The Death of a Superstar

Last week, musical icon, Prince, was found dead at age 57 at his home in Minnesota. Beyond his music, Prince was known during his life as a savvy businessman, someone who was fiercely protective of his music and preferred to deal directly with record companies and executives.

Shockingly, however, Prince’s sister Tyka Nelson filed documents in probate court in Minneapolis today asserting that Prince inexplicably died without a will, much less a sophisticated estate plan that should have included a series of trusts. If Nelson’s claim turns out to be true, Prince wouldn’t be the first celebrity to die intestate i.e., without a will–Bob Marley, Pablo Picasso, and Abraham Lincoln are a few that immediately jump to mind–but the consequences of Prince failing to properly plan his affairs are potentially catastrophic.
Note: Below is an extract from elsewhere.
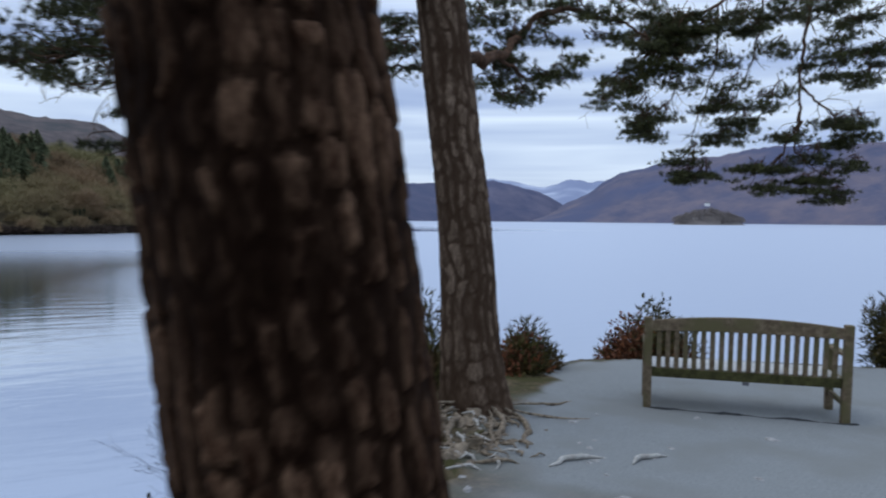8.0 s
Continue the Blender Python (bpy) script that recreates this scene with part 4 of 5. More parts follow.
def near_pine():
    r_ = np.random.default_rng(41)
    base = (3.22, 7.08, 0.42)
    tree = thing("pine_tree", base, "large leaning pine with plated bark beside the path", "tree")
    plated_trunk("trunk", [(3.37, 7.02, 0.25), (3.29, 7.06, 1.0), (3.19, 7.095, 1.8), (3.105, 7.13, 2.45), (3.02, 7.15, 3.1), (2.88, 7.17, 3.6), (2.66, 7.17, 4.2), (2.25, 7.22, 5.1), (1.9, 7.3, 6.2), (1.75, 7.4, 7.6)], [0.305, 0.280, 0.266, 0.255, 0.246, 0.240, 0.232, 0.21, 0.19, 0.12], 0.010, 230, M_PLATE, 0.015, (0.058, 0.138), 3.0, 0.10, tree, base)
    twigs, needles, moss = Geo(), Geo(), Geo()
    st = Style(wiggle=0.30, lift=-0.06, seg=0.1, spread=(30, 75), keep=0.62, thin=0.6, twig=0.003, density=0.75, droop=0.10)
    tips = []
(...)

Probate Court – Taxes, Fees and Fighting

The probate court will first have to appoint an administrator to temporarily oversee his estate. Since Prince was not married, had no known children, and his parents were deceased, his roughly $300 million fortune will need to be distributed according to Minnesota’s intestacy laws which in this case would be split his estate among his siblings and half-siblings. Of course, the actual value of the estate is likely to be fiercely contested in court for years (by way of example, in a case currently before the Tax Court and set for argument next year, Michael Jackson’s estate valued the singer’s “right to publicity” at $2,105 while the IRS valued it at $434 million).

In any event, regardless of its ultimate valuation, in the absence of a well-drafted estate plan, Prince’s estate will almost certainly be decimated by estate taxes and attorneys’ fees. The federal government assesses a 40% estate tax on amounts valued at over $5.45 million. The State of Minnesota would then further tax Prince’s estate at additional 16%, thereby wiping away well over 50% of the value of the estate. Throw in a potentially long and contentious public battle between squabbling heirs, individuals claiming to be legal heirs, angry creditors, and the IRS, and millions more can easily be consumed in attorney fees.

Easily Avoidable

Sadly, this entire impending mess could and should have been avoided through some basic estate, tax, and charitable planning. As an estate planning attorney, I’ve seen a wide spectrum of outcomes when people pass. Families that otherwise got along great are suddenly broken up after a family member dies due to the lack of proper planning. Prince’s death is a sobering reminder that no matter how rich or poor, young or old, financially savvy or unsavvy a person might be, it’s critically important to ensure that you have affairs in order. Doing so won’t just save your loved ones a lot of money and grief but can also be an effective way of preserving family harmony after your death.